I only wish that this was an exaggeration.

Rebecca's contribution to the day was to tell me again and again and in great detail about the noise that her sty made when it finally ruptured. That's right. A story about pus. Sixteen times.

So I weeded and cleaned out the sandbox and powerwashed my fake brick driveway. The flower garden no longer looks like a mini jungle and I sent David out for mulch so tomorrow I can make it pretty and my mother will have no idea that my backyard looked like a vacant overgrown lot just yesterday.

I have some shutters to paint and install onto David's office. By the way, the shutters were free! Someone was tossing them so I stopped the car and sent Rebecca to get them. I was so proud. My little girl's first garbage picking.

The inside of my house? Squalor. Pure squalor. The animals are all shedding and it seems that they like to sit on the stairs and will their fur to fall out in clumps. It gathers and forms into new life which quickly grows larger and develops a very bad attitude. Those dust bunnies are like hells angels, all cussing and intimidation.

Also, remember how when I painted Rebecca's floor white I didn't bother to sand first? Well, now the paint is peeling in a few places so I need to sand those spots and repaint.

I am not showing you pictures of these horrors, you will just have to trust me that Martha would berate me mightly for the current state of affairs.

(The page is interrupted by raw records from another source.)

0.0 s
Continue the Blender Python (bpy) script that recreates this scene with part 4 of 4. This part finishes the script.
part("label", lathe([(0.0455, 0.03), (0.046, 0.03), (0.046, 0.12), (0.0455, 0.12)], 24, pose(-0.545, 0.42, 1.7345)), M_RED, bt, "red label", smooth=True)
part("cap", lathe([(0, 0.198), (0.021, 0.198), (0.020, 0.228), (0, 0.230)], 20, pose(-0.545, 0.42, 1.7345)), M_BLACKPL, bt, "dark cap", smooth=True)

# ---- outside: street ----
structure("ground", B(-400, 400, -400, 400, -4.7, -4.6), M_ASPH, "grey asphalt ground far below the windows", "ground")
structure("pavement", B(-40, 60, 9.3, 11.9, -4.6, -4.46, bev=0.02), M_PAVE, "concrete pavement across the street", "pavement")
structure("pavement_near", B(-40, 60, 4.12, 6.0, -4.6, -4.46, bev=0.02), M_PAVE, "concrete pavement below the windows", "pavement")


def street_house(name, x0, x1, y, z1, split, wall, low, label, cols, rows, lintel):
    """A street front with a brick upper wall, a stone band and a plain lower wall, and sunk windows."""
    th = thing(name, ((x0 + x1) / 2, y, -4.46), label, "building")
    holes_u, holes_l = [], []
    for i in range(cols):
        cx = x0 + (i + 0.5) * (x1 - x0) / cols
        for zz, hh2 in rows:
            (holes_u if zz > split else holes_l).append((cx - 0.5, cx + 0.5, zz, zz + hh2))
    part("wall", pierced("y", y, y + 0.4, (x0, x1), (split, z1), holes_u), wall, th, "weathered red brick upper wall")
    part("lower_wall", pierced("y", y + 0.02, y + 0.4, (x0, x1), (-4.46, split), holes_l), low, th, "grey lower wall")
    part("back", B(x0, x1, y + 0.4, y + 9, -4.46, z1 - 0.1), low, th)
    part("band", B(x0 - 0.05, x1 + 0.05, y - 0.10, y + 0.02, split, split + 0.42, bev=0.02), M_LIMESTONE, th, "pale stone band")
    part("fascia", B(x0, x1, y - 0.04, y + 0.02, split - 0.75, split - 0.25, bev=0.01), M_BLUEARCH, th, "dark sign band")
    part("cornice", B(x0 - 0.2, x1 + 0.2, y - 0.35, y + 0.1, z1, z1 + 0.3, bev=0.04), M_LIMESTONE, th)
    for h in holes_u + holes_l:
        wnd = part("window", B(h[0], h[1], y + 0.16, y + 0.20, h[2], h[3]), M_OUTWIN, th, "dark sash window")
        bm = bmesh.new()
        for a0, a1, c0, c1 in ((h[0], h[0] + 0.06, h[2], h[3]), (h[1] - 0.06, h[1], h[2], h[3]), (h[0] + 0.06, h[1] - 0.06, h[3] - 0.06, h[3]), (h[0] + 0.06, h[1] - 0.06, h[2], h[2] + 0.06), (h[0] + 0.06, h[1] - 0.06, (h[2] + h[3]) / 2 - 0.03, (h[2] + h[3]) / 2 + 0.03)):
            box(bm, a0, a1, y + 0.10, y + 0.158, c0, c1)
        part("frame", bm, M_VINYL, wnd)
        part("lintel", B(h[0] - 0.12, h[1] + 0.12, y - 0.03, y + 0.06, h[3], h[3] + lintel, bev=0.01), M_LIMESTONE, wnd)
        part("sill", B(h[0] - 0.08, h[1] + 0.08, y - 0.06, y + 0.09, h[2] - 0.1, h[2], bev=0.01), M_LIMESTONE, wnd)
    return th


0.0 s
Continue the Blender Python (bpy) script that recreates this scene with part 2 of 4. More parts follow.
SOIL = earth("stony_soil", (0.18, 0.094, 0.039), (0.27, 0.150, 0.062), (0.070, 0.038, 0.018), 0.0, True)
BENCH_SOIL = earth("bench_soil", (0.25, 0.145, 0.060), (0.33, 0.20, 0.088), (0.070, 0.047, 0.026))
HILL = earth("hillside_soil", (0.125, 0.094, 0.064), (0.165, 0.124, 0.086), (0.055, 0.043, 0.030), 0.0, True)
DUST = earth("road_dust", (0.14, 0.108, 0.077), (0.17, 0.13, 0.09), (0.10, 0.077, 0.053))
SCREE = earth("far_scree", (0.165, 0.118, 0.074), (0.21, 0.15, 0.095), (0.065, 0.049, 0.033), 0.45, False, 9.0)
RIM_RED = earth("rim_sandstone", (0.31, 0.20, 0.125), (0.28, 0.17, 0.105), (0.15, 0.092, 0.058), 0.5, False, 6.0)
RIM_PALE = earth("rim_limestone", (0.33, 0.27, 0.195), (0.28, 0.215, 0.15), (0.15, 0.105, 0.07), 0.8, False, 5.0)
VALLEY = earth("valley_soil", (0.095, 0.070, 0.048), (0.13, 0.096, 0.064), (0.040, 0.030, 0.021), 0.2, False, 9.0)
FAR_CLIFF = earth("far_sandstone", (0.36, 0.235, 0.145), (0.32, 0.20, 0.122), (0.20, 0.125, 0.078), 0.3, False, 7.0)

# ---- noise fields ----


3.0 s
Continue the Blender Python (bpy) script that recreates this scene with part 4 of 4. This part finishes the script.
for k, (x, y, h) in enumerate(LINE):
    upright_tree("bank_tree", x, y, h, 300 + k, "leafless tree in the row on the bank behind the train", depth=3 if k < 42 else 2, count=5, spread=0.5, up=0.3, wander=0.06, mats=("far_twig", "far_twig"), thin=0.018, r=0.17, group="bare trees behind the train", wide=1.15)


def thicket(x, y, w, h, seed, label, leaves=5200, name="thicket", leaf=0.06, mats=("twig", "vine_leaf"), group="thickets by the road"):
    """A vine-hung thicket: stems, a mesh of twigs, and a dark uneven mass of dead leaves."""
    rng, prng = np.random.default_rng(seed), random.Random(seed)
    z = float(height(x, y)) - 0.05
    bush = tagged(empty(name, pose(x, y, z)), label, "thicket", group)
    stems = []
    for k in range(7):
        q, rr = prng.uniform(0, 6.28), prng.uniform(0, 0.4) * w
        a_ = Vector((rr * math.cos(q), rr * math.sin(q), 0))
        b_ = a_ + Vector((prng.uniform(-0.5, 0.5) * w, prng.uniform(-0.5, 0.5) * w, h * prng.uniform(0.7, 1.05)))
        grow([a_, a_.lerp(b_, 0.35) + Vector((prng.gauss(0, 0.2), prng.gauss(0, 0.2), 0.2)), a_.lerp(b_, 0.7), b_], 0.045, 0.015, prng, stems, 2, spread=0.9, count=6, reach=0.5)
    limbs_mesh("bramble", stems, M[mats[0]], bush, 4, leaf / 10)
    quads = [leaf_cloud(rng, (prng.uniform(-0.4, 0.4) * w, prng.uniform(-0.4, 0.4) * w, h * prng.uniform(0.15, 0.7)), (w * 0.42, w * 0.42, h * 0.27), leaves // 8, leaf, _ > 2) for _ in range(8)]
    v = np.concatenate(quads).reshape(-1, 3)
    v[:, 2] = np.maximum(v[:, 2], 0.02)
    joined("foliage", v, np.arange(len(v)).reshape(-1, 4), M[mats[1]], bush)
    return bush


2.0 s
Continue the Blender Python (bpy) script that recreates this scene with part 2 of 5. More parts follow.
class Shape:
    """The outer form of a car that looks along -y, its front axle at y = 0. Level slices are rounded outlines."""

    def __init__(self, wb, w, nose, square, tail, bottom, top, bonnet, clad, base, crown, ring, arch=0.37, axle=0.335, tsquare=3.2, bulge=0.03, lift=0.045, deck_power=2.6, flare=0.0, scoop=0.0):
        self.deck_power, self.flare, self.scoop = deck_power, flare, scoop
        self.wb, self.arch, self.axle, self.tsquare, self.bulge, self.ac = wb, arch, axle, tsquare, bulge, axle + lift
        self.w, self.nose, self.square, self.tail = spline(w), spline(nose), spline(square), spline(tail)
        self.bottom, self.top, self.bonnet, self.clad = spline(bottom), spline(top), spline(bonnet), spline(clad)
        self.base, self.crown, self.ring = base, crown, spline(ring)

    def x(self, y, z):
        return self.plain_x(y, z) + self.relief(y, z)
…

Don't worry though, I have plenty of coffee and chocolate to keep me fueled these next few days as I whip this rat hole into shape. Stay tuned, if you're lucky maybe I'll have another pus story to tell you!

6 comments:

Pom Pom said...

I showed my daughter your blog and she said, "Her house is adorable." So, yeah. Your mom and her beau will love being with you and they'll expect dog hair - I do when I go to my kids houses. I'm very impressed that you were able to whip the yard into shape in just one day! Thanks again for the lovely Godiva chocolates. I figure they are only one point each on Weight Watchers, but after weigh in day . . . I might be surprised! Have a great time hosting your mama. I love the strategy mentioned - go on a small break and never return. I didn't think people noticed.

Anonymous said...

Your house is always delightfully lovely, your yard welcoming, and your many pets sheds less than my one cat. I have enough cat fur blowing around my house to clothe several bald cats. In fact, mine should be bald for all the fur he spontaneously expels onto my floors, furniture and beds. So stop aiming for perfection and just make sure there is tea, sugar twin and Diet coke in the house. That's all it takes to make it perfect. We are looking forward to seeing all the wonderfully creative things you have done to the house. You have always had such flair and style. And your faux bricks are truly beautiful, not to mention an incredibly amibitious project.

Love,
Mom

Jean said...

Oh Sara, You should definitely write a book. You will overcome, the coffee and chocolate will give you super Mommy strength. Alas, there is no solution to pet hair dust bunnies. My dog should be bald with all that floats around my house but the hair just keeps on multiplying. You have a "Fun" weekend.
Jean in virginia

mgster said...

Holy Crow! How did I manage to miss the day you wrote about that painted driveway? I have never seen anything like that. NEVER! LOL And you know what...it really does look like brick. At least looking at the pictures. And I do love pus stories...uh huh. I was just thinking that it would be fun to live next door to you. Especially on a hot day when the windows were open and your family was outside. Why would I even need to turn on my TV with the great entertainment coming loud and clear from your yard. And you could come over and borrow an egg, and I could come over and borrow a chocolate!

Ginger said...

LMAO...I agree with Jean, you should write a book. You are just too funny to keep hidden at home. And I like what your mom had to say too. She loves visiting you no matter what...dead birds, dog hair, overgrown yard, paint peeling...doesn't matter. lol.

Anonymous said...

I thought women existed to protect men from white and beige. The Bible writers got that whole Adam and Eve thing wrong. Eve didn't eat from the forbidden tree. She just grabbed the apple and said "Hey, Adam, wouldn't this color spice up the bedroom."

Man tip: The floors of old homes were often treated with a wax thinned with a petroleum compound. You need to sand the floors. The good news is that there is nothing better for a hubby's high cholesterol than carrying an orbital floor sander up a flight of stairs.